Stories I know to be true

Some editions of Marie de France’s lais

The Lais of Marie de France,
introduction by Keith Busby,
translated by Glyn S. Burgess.
Penguin Classics 1999 (1986)

The editor and translator of Marie’s lais, leading scholars in the field of medieval French literature, have in the best tradition of Penguin Classics aimed to make their subject accessible to the general public. Translating a foreign text, especially a poetic text, is always full of difficulties, but luckily Marie’s poems, simple in expression and apparently without artifice, speak as well in translation as in the original.

A comparison with the pseudo-medieval version served up by Eugene Mason in the early 20th century is revealing for not only how tastes have changed but how many liberties were taken then with the text. For example, where Mason has Marie addressing critics with “Now let the japer, and the smiler with his knife, do me what harm they may. Verily they are in their right to speak ill of me,” Burgess offers us “But just because spiteful tittle-tattlers attempt to find fault with me I do not intend to give up. They have a right to make slanderous remarks.”
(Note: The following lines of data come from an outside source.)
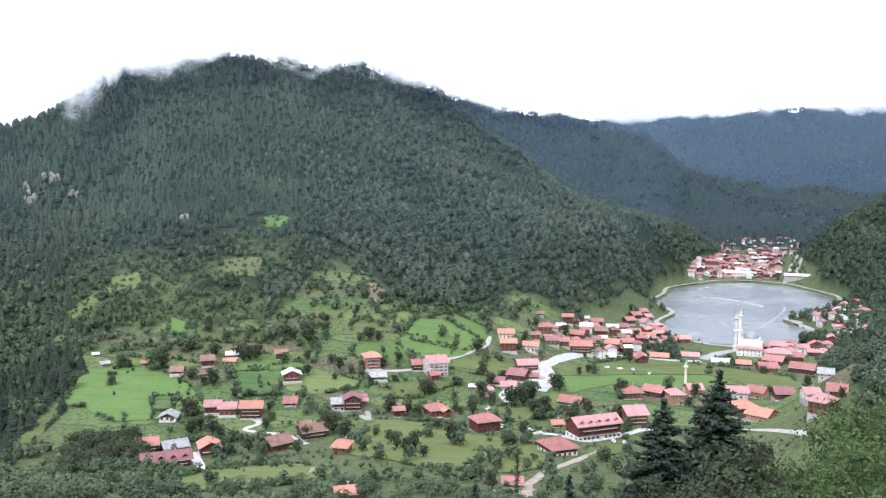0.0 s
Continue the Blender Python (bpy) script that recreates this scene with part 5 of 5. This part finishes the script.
leafy_tree = settle(broad_tree("tree", 13, 11.5, 9.0, 22000, 0.07, FRESH_LEAVES, "fresh green leafy tree crown below the viewer", bare=0.2, clumps=110, peak=0.6), 22.4, 41, scale=1.2)
for a, d, s, r in ((19.8, 40, 0.98, 60), (25.2, 43, 1.42, 150), (27.4, 40, 1.4, 220), (17.6, 38, 0.78, 310), (23.6, 64, 1.5, 20), (25.8, 66, 1.95, 90), (28.4, 60, 2.0, 10)):
    again(leafy_tree, a, d, s, r)
for a, d, s, r in ((24.8, 150, 1.7, 30), (26.0, 130, 1.7, 80), (27.2, 150, 1.9, 130), (25.6, 175, 1.8, 200), (26.8, 185, 1.9, 280), (23.9, 178, 1.4, 340), (28.2, 120, 1.7, 60), (24.6, 115, 1.2, 10), (25.9, 105, 1.3, 60)):
    again(alder, a, d, s, r, "tall olive-green tree on the side slope")

# ---- trees in the fields ----
rng = np.random.default_rng(21)


def field_tree(seed, material, label, clumps=14):
    g = np.random.default_rng(seed)
    t = thing("tree", label, "tree", "field trees")
    V, F = broad_shape(g, 420, clumps, 0.06)
    part("trunk", mesh_of("trunk", *tube([(0, 0, -0.08), (0.01, 0, 0.2), (0, 0.01, 0.5)], 0.03, 0.012, 6), BARK), t)
    # Tint 0 on the core puts the crown's inner shade into its colour.
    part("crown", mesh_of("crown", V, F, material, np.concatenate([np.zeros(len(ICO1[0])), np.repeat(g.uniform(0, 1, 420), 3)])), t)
    return t


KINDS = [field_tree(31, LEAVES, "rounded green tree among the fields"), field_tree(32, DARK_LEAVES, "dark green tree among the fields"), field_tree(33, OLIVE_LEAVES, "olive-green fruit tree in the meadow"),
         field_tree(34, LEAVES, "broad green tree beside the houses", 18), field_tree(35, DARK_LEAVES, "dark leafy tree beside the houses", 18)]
spots = []
x, y = sow(rng, -23, 14, 300, 740, 11)
z = height(x, y)
d, az = np.hypot(x, y), np.degrees(np.arctan2(x, y))
w = wooded(x, y, z)
chance = (0.14 + 0.9 * smoothstep(z, 26, 46) + 0.35 * smoothstep(fbm(x, y, 45, 2, 141), 0.0, 0.5)) * (w < 0.5)
chance = np.where((d < 455) & (az < 14), 0.14 + 0.55 * smoothstep(fbm(x, y, 50, 2, 151), 0.0, 0.45), chance)
chance = np.where((az > 6.5) & (d > 540) & (d < 665), 0.015, chance)
chance = np.where((az < -14) & (d > 485) & (d < 590), 0.03, chance)
pick = np.flatnonzero(rng.uniform(0, 1, len(x)) < chance)
homes = np.array([(o.location.x, o.location.y) for o in scene.objects if o.name.split(".")[0] in ("house", "mosque", "car", "minaret")])
pick = [i for i in pick if np.hypot(homes[:, 0] - x[i], homes[:, 1] - y[i]).min() > 9]
pick = [i for i in pick if min(abs(x[i] - p) + abs(y[i] - q) for p, q in ROAD_POINTS) > 8]
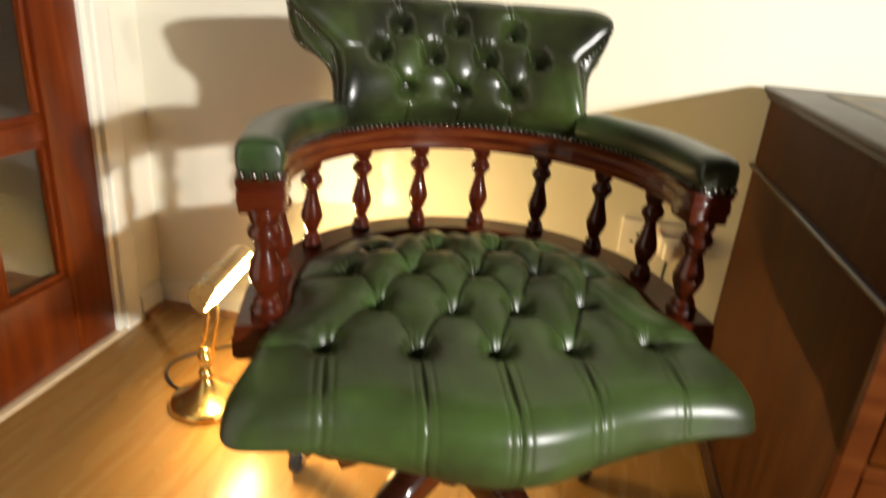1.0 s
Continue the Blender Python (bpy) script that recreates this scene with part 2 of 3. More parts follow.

The original text mentions jongleur, or entertainer, and losengier, a flatterer or liar, and I think Burgess gets closer to what the poet intended with her simpler phraseology, which might now be rendered as “it’s their right to badmouth me!”

Nel vueil mie pur ceo laissier, | se jangleür u losengier | le me vuelent a mal turner; | ceo est lur dreiz de mesparler.

For convenience the 1999 edition prints three of Marie’s shorter lais in their original French, and anybody with even just a smattering of the language can follow the gist of the tales and see how accessible the translator has made them.